"If I catch you, I will make your face like an old saint!"
It's Day One of gladiator school, and my teacher, Vates, is trying to get me to fight, egging me on with some choice Latin insults, but his taunts are lost in English translations looser than togas and syntax as mangled as felled legionnaires. "Your armpits ride to 100 miles!" he yells. "Screw you and three quarters of your building!"
Here, in an open field behind a bus station on the outskirts of Rome, under a murky December sky, a half-dozen novices and I stand shivering in sandals and short white tunics. We are simulating savagery and trying to get in touch with our inner warrior, which, in my case, has been hibernating since a fourth-grade snowball fight.

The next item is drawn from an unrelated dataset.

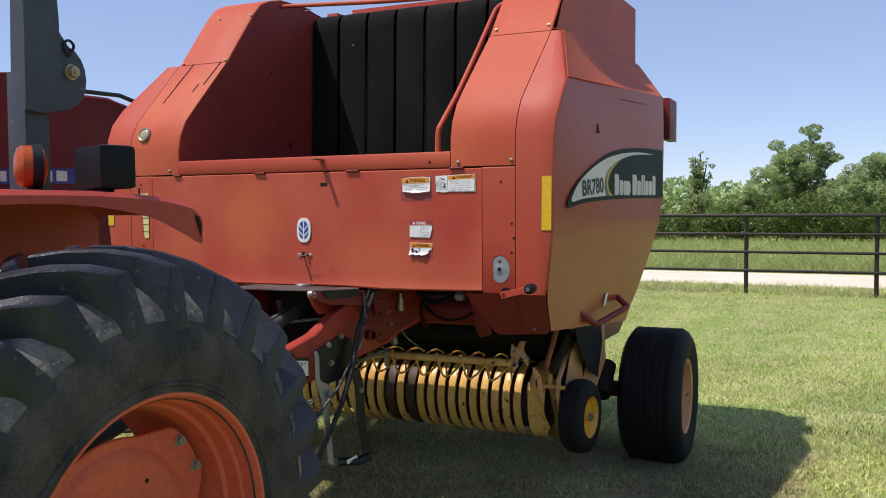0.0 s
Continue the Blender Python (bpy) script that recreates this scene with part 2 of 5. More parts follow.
REFLECTOR = material("yellow_reflective_tape", (0.72, 0.46, 0.02), 0.35, vary=(0.66, 0.42, 0.02), scale=16)
RESIDUE = material("glue_residue", (0.27, 0.055, 0.045), 0.55, vary=(0.33, 0.06, 0.045), scale=25)
HOLE = material("dark_hole", (0.004, 0.003, 0.003), 0.9)
AMBER = material("amber_lens", (0.42, 0.075, 0.012), 0.3, vary=(0.24, 0.040, 0.010), amount=0.9, scale=22)
LAMP_GLASS = material("clear_lamp_lens", (0.42, 0.34, 0.20), 0.2, vary=(0.34, 0.27, 0.15), scale=40)
FENDER = material("sun_faded_fender_paint", (0.50, 0.068, 0.042), 0.42, vary=(0.42, 0.056, 0.037), amount=0.8, scale=4, spec=0.3,
                  speck=(0.24, 0.06, 0.03), speck_scale=12, speck_at=0.74)
SCALE_YELLOW = material("pale_yellow_vinyl", (0.74, 0.66, 0.26), 0.4)
BRAID = material("braided_hose_cover", (0.010, 0.010, 0.013), 0.33, vary=(0.045, 0.045, 0.05), scale=60, fine=400, bump=1.0, bump_scale=420)
GREY_HOSE = material("scuffed_black_hose", (0.020, 0.020, 0.026), 0.32, vary=(0.09, 0.09, 0.10), scale=26, bump=0.5)
GRIME = material("grimy_brown_steel", (0.056, 0.027, 0.012), 0.55, vary=(0.025, 0.013, 0.007), scale=10, fine=60, bump=0.3)
FENCE_PAINT = material("dark_brown_pipe_paint", (0.020, 0.014, 0.012), 0.5, vary=(0.035, 0.024, 0.02), scale=4)
GRAVEL = material("pale_gravel", (0.66, 0.57, 0.44), 0.9, vary=(0.76, 0.68, 0.55), amount=0.9, scale=0.6, fine=9, bump=0.5, bump_scale=12)
BARK = material("grey_brown_bark", (0.10, 0.075, 0.055), 0.9, vary=(0.06, 0.045, 0.035), scale=3, bump=0.6, bump_scale=20)


def leaf_material(name, a, b, c, dry=None, through=0.45):
    m = bpy.data.materials.new(name)
    m.use_nodes = True
    n, l = m.node_tree.nodes, m.node_tree.links
    bsdf = n["Principled BSDF"]
    geo = n.new("ShaderNodeNewGeometry")
    ramp = n.new("ShaderNodeValToRGB")
    ramp.color_ramp.elements[0].color, ramp.color_ramp.elements[1].color = (*a, 1), (*c, 1)
    mid = ramp.color_ramp.elements.new(0.5)
    mid.color = (*b, 1)
    l.new(geo.outputs["Random Per Island"], ramp.inputs["Fac"])
    co = n.new("ShaderNodeTexCoord")
    big = n.new("ShaderNodeTexNoise")
    big.inputs["Scale"].default_value = 0.9
    l.new(co.outputs["Object"], big.inputs["Vector"])
    mr = n.new("ShaderNodeMapRange")
    mr.inputs["From Min"].default_value, mr.inputs["From Max"].default_value = 0.3, 0.7
    mr.inputs["To Min"].default_value, mr.inputs["To Max"].default_value = 0.75, 1.25
    l.new(big.outputs["Fac"], mr.inputs["Value"])
    mul = n.new("ShaderNodeMix")
    mul.data_type, mul.blend_type = "RGBA", "MULTIPLY"
    mul.inputs["Factor"].default_value = 1.0
    colour = ramp.outputs["Color"]
    if dry:
        patch = n.new("ShaderNodeTexNoise")
        patch.inputs["Scale"].default_value, patch.inputs["Detail"].default_value, patch.inputs["Roughness"].default_value = 3.2, 8, 0.72
        l.new(co.outputs["Object"], patch.inputs["Vector"])
        pr = n.new("ShaderNodeMapRange")
        pr.inputs["From Min"].default_value, pr.inputs["From Max"].default_value = 0.46, 0.62
        pr.inputs["To Max"].default_value = 0.7
        l.new(patch.outputs["Fac"], pr.inputs["Value"])
        pm = n.new("ShaderNodeMix")
        pm.data_type = "RGBA"
        pm.inputs["B"].default_value = (*dry, 1)
        l.new(pr.outputs["Result"], pm.inputs["Factor"])
        l.new(colour, pm.inputs["A"])
        colour = pm.outputs["Result"]
    l.new(colour, mul.inputs["A"])
    l.new(mr.outputs["Result"], mul.inputs["B"])
    l.new(mul.outputs["Result"], bsdf.inputs["Base Color"])
    bsdf.inputs["Roughness"].default_value = 0.6
    tr = n.new("ShaderNodeBsdfTranslucent")
    l.new(mul.outputs["Result"], tr.inputs["Color"])
    mx = n.new("ShaderNodeMixShader")
    mx.inputs[0].default_value = through
    l.new(bsdf.outputs[0], mx.inputs[1])
    l.new(tr.outputs[0], mx.inputs[2])
    l.new(mx.outputs[0], n["Material Output"].inputs["Surface"])
    return m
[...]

Gladiator classes are offered two nights a week by the Gruppo Storico Romano, a fledgling historical society whose 200 or so members love to dress up like Animal House frat boys and reenact Roman revels for pageants and town fairs. The society has been inundated with applicants since Gladiator splattered the silver screen with its gore last year. Classes are held in a makeshift arena just off the Appian Way, where Spartacus and his rebel army were hung out to dry. The Roman physician Galen described gladiators as massive and overfed. Not much has changed in two millennia. The assembled irregulars—bank clerks, sales managers, traffic cops—tend to be weightier than Umberto Eco novels. We all work at drills designed to teach us agility, tactics and swordplay, thrusting and parrying with wooden practice swords that resemble outsized tongue depressors. Never swing your gladius in an arc, Vates tells us, lead with your stronger leg, present as small a target as possible.
The intricate etiquette that prevents our hacking from degenerating into mayhem is vigorously enforced by Vates, a 23-year-old history major known outside the ring as Alessandro Rizzo. He moves through the six-blow sequence of sword thrusts with the sure economy of a veteran dancer. The first maneuver, an overhand thwack to the skull, looks something like a Pete Sampras smash. The second, a low sweep at the legs, suggests an Andre Agassi backhand. The sixth, a swift thrust to the navel, is not unlike John McEnroe spearing a line judge with his racquet.
By the second session I am ready for what Vates calls "virtual killing." Points are awarded for whacking various parts of your opponent's body. The first gladiator to rack up 10 points wins. (Decapitation is worth only three). Swaggering into the armory, I spy dozens of pikes, brooms and blunt-edged metal swords stacked against the walls. What are the brooms for? I ask Vates. "Blood and severed limbs," he says.
He and I pair off for combat. Vates enters the arena bareheaded, armed with a net and a trident; I wear scaly iron armor and a helmet. The claustrophobic headgear tunnels my vision and pinches my cheeks. Already, I have the face of an old saint. We recite the frightful gladiator oath and touch swords. Then the sound of metal clanging against metal echoes in the air as sword meets trident, trident meets shield. While circling each other like gun-fighters in a spaghetti western, Vates hisses, "I give you a kick on your bottom that it goes to your shoulders." Ouch! "I cut your ass in four halves." Yow!
Quickly, I launch my own Roman riposte: "At whom it touches, it does not grunt." I'm not sure what that means, but Vates seems to know—his eyes narrow and his fingers tighten on die trident as he heaves his fishnet, snags the fin on my helmet and fillets me. I flop in the cords, nicking my shield hand with my sword. I untangle myself. I lick the blood from my wound with, gladiatorial gusto. I lunge forward and take a wild swipe at Vates, leaving myself wide open. He charges. I freeze...and become an exceedingly dead gladiator. "Good gladiators try not to die," Vates says with a pained sigh. "Die, and your career is over."